# [TASK MATERIAL]
_ _ _ _ _ _ _
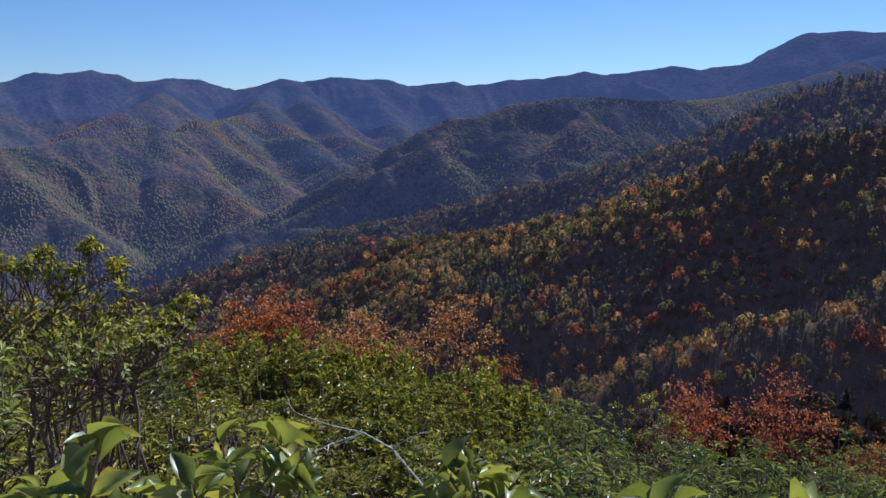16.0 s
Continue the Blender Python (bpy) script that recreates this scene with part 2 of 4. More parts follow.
crest("ridge_f", 0.76, 0.18, 420, (91, 4240, 2.2), (92.7, 3500, 0.25), (94.5, 3200, -0.2), (97.1, 2980, -1.0), (99, 2910, -0.75), (100.1, 2880, -0.75), (102, 2820, -1.35),
      (105.1, 2750, -1.7), (107.4, 2690, -2.0), (109.6, 2640, -2.8), (111.5, 2580, -3.5), (113.3, 2520, -4.6), (115.2, 2470, -5.9), (117, 2440, -7.2), (122, 2400, -10))
crest("ridge_f_back", 0.70, 0.18, 420, (97.5, 4200, 2.3), (98, 3800, 1.5), (99, 3550, 1.0), (100.2, 3450, 0.5), (102.1, 3330, -0.35), (103.6, 3250, -0.95), (106, 3150, -2.2))
crest("spur_f_1", 0.72, 0.2, 200, (108.1, 2680, -2.2), (105.8, 2540, -4.1), (103.9, 2440, -5.9), (101.9, 2350, -7.4), (100, 2270, -9.1), (98, 2200, -10.2))
crest("spur_f_2", 0.72, 0.2, 200, (111.9, 2560, -3.7), (109.6, 2450, -5.8), (108.1, 2360, -8.0), (106.5, 2280, -9.9))
crest("spur_f_3", 0.72, 0.2, 200, (103.2, 2800, -1.5), (102, 2700, -3.2), (100.8, 2600, -4.9), (98.9, 2480, -7.1), (96.9, 2380, -9.0))
crest("spur_f_4", 0.72, 0.2, 200, (98.6, 2900, -0.8), (97.5, 2800, -2.15), (95.9, 2700, -3.5), (94, 2580, -5.1), (92.1, 2470, -6.6))
crest("spur_f_5", 0.72, 0.2, 200, (96, 3080, -0.2), (94.4, 2950, -1.9), (92.5, 2850, -3.1), (90.7, 2760, -4.4), (88.8, 2680, -5.5))
crest("ridge_i", 0.42, 0.30, 600, (100, 4800, 1), (109, 4780, 1.9), (111, 4780, 1.9), (113.6, 4780, 1.55), (116.7, 4760, 2.1), (118.6, 4760, 1.6),
      (120.3, 4760, 1.5), (124.3, 4740, 2.0), (126.2, 4740, 1.5), (140, 4700, 1.8), (170, 4600, 2))
crest("behind", 0.62, 0.3, 500, (150, 320, 6), (165, 1500, 8), (200, 2500, 7), (240, 3000, 6), (290, 2400, 7))


def crest_points(points):
    out = []
    for az, r, el in points:
        a = math.radians(az)
        out.append((-r * math.sin(a), r * math.cos(a), r * math.tan(math.radians(el)) + EYE_Z if r > 1 else 0.0))
    return np.array(out)


def gullies(s, fall, length, seed):
    """What ribs and gullies add to the fall of a flank: uneven along the crest, the finer the shallower."""
    rng = np.random.RandomState(seed)
    out = np.zeros_like(s)
    for k, a in ((1.0, 0.62), (1.83, 0.55), (3.6, 0.48), (7.7, 0.34)):
        size = length / k
        bend = 0.9 * np.sin(2 * np.pi * s / size * 0.29 + rng.rand() * 6) + 0.6 * np.sin(2 * np.pi * s / size * 0.113 + rng.rand() * 6)
        out += a * np.minimum(fall, 0.7 * size) * (2 * np.abs(np.sin(np.pi * (s / size + rng.rand()) + bend)) - 1)
    return out


def value_noise(x, y, size, seed):
    """Smooth noise from 0 to 1 over the plan, of that grain in metres."""
    table = np.random.RandomState(seed).rand(256, 256)
    u, v = x / size + 1000, y / size + 1000
    i, j = np.floor(u).astype(int), np.floor(v).astype(int)
    f, g = u - i, v - j
    f, g = f * f * (3 - 2 * f), g * g * (3 - 2 * g)
    a, b = table[i % 256, j % 256], table[(i + 1) % 256, j % 256]
    c, d = table[i % 256, (j + 1) % 256], table[(i + 1) % 256, (j + 1) % 256]
    return (a * (1 - f) + b * f) * (1 - g) + (c * (1 - f) + d * f) * g


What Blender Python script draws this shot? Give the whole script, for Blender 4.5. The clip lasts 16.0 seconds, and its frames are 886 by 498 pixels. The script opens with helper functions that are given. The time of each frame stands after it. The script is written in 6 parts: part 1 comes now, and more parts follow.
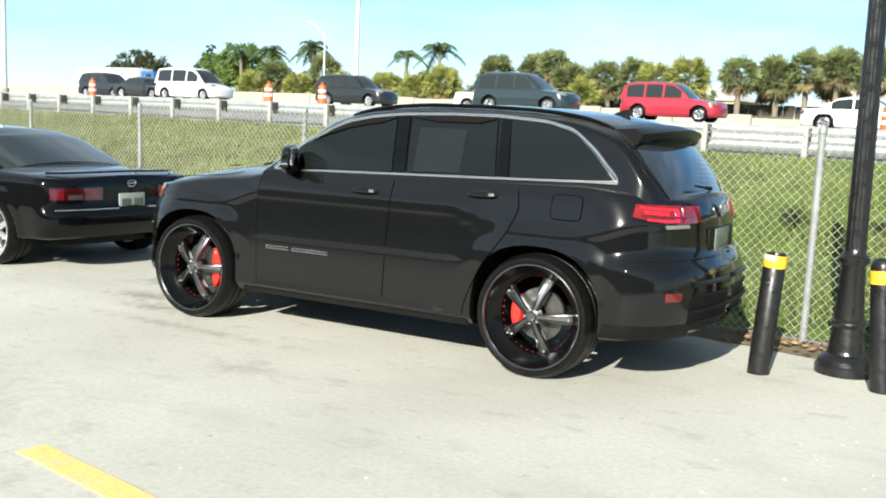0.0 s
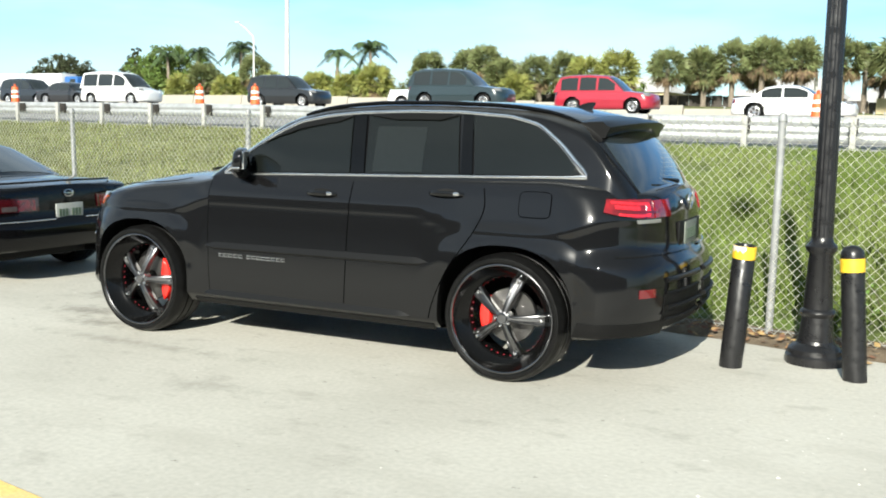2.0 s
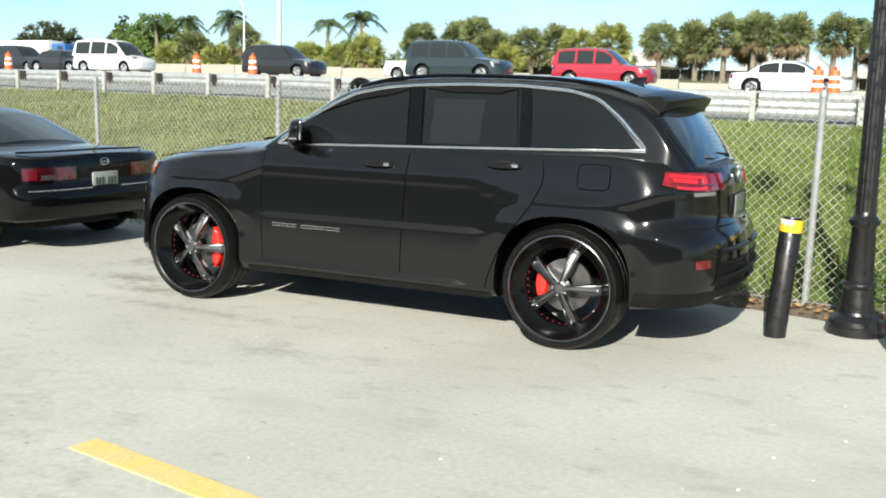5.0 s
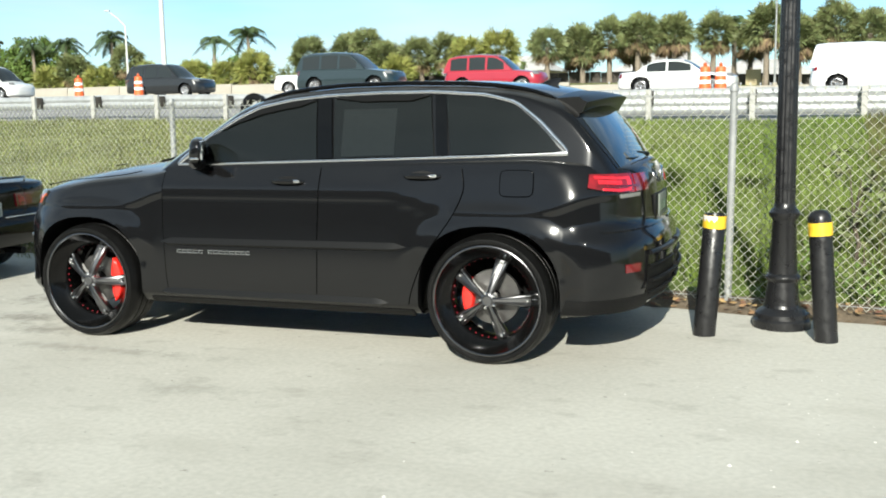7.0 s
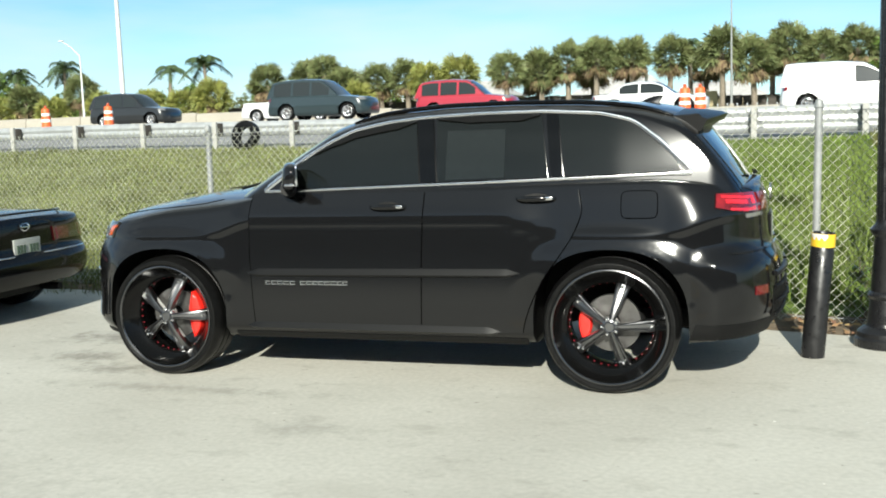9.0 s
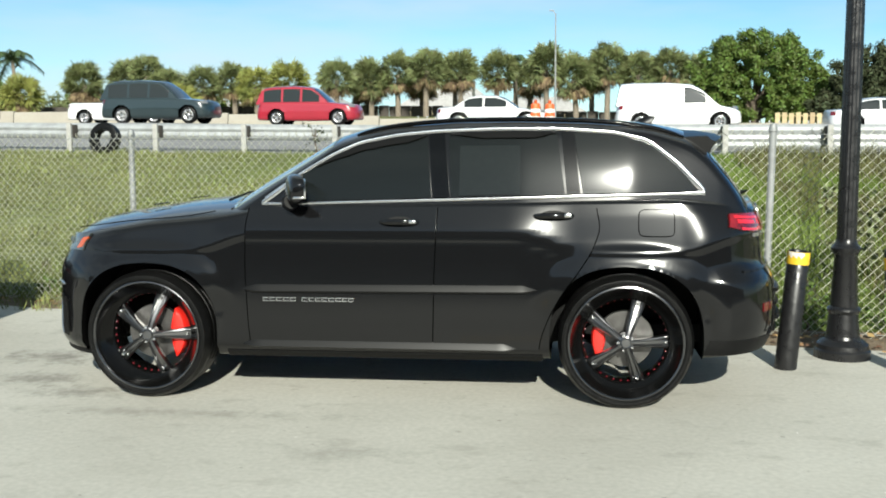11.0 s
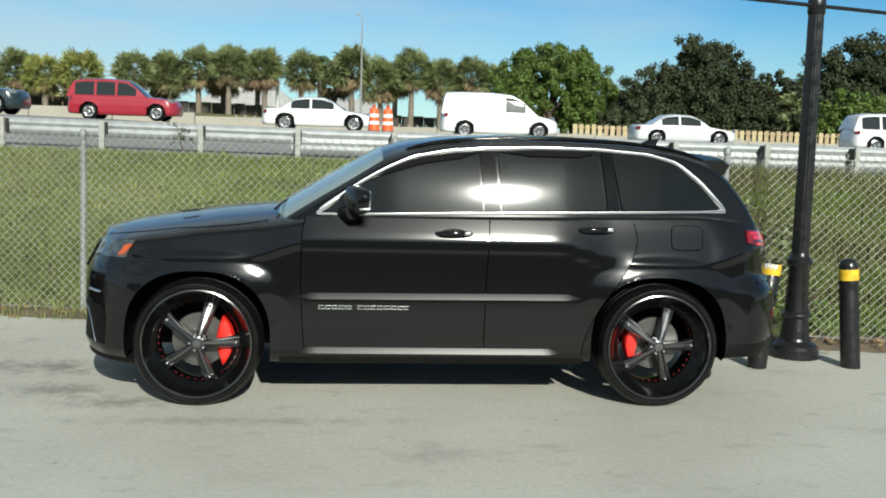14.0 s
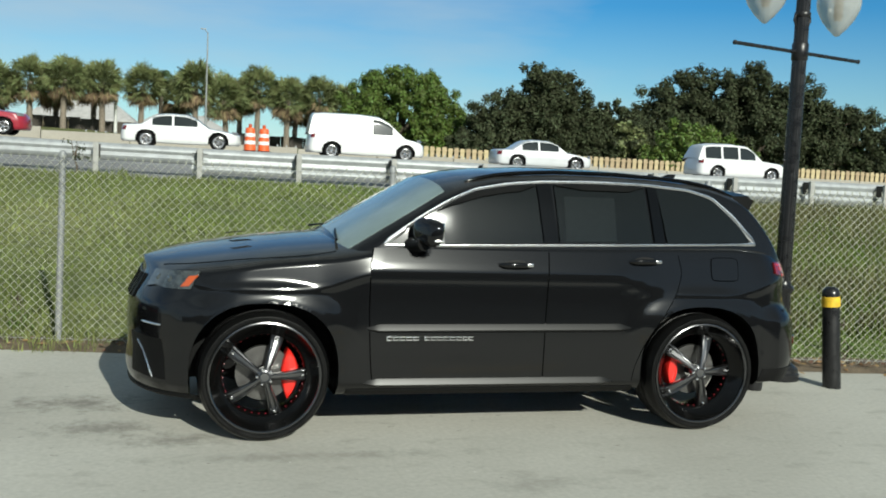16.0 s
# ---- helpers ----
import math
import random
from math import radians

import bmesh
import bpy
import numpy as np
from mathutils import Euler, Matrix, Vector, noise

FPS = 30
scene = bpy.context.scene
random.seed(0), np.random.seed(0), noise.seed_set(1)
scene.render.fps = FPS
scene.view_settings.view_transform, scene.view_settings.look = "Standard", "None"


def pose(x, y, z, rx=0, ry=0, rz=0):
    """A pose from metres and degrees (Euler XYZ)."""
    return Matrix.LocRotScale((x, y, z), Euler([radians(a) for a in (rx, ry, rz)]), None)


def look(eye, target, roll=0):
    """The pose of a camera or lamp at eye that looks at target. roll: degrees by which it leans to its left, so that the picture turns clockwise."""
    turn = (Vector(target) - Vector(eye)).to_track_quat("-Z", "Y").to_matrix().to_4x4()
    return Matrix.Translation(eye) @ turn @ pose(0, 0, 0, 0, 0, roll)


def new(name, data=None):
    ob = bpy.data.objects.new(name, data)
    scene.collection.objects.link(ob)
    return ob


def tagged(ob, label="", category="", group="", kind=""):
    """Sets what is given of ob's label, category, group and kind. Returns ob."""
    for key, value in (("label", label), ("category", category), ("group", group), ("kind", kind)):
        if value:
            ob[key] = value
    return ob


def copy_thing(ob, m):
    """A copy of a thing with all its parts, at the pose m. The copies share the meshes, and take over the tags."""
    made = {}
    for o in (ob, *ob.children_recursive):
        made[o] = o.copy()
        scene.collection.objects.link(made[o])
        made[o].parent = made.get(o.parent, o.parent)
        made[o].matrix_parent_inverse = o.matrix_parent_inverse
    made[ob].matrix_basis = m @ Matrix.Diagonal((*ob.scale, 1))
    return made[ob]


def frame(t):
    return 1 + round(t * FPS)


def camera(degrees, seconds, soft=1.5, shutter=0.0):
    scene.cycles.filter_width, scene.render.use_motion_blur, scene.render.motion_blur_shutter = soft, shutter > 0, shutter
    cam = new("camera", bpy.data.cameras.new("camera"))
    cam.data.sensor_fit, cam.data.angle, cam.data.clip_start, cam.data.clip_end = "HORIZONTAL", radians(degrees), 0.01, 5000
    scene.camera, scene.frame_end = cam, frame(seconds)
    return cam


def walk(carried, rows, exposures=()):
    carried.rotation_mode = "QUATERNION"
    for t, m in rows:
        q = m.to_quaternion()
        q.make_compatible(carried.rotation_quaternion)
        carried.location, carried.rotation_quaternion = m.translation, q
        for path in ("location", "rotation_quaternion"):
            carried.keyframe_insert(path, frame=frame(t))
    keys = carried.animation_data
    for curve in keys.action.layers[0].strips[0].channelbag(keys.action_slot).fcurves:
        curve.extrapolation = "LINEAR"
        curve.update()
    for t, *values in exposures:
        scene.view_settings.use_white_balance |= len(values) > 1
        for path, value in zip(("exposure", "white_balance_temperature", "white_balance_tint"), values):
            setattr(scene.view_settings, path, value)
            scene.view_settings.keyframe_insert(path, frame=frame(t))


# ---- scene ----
_ _ _ _ _ _ _
# [YOUR TASK]
Please repeat exactly the data above from its first line to the line that contains "return np.array(out)", inclusive, and leave every picture out.

# [OUTPUT OF THE TASK]
16.0 s
Continue the Blender Python (bpy) script that recreates this scene with part 2 of 4. More parts follow.
crest("ridge_f", 0.76, 0.18, 420, (91, 4240, 2.2), (92.7, 3500, 0.25), (94.5, 3200, -0.2), (97.1, 2980, -1.0), (99, 2910, -0.75), (100.1, 2880, -0.75), (102, 2820, -1.35),
      (105.1, 2750, -1.7), (107.4, 2690, -2.0), (109.6, 2640, -2.8), (111.5, 2580, -3.5), (113.3, 2520, -4.6), (115.2, 2470, -5.9), (117, 2440, -7.2), (122, 2400, -10))
crest("ridge_f_back", 0.70, 0.18, 420, (97.5, 4200, 2.3), (98, 3800, 1.5), (99, 3550, 1.0), (100.2, 3450, 0.5), (102.1, 3330, -0.35), (103.6, 3250, -0.95), (106, 3150, -2.2))
crest("spur_f_1", 0.72, 0.2, 200, (108.1, 2680, -2.2), (105.8, 2540, -4.1), (103.9, 2440, -5.9), (101.9, 2350, -7.4), (100, 2270, -9.1), (98, 2200, -10.2))
crest("spur_f_2", 0.72, 0.2, 200, (111.9, 2560, -3.7), (109.6, 2450, -5.8), (108.1, 2360, -8.0), (106.5, 2280, -9.9))
crest("spur_f_3", 0.72, 0.2, 200, (103.2, 2800, -1.5), (102, 2700, -3.2), (100.8, 2600, -4.9), (98.9, 2480, -7.1), (96.9, 2380, -9.0))
crest("spur_f_4", 0.72, 0.2, 200, (98.6, 2900, -0.8), (97.5, 2800, -2.15), (95.9, 2700, -3.5), (94, 2580, -5.1), (92.1, 2470, -6.6))
crest("spur_f_5", 0.72, 0.2, 200, (96, 3080, -0.2), (94.4, 2950, -1.9), (92.5, 2850, -3.1), (90.7, 2760, -4.4), (88.8, 2680, -5.5))
crest("ridge_i", 0.42, 0.30, 600, (100, 4800, 1), (109, 4780, 1.9), (111, 4780, 1.9), (113.6, 4780, 1.55), (116.7, 4760, 2.1), (118.6, 4760, 1.6),
      (120.3, 4760, 1.5), (124.3, 4740, 2.0), (126.2, 4740, 1.5), (140, 4700, 1.8), (170, 4600, 2))
crest("behind", 0.62, 0.3, 500, (150, 320, 6), (165, 1500, 8), (200, 2500, 7), (240, 3000, 6), (290, 2400, 7))


def crest_points(points):
    out = []
    for az, r, el in points:
        a = math.radians(az)
        out.append((-r * math.sin(a), r * math.cos(a), r * math.tan(math.radians(el)) + EYE_Z if r > 1 else 0.0))
    return np.array(out)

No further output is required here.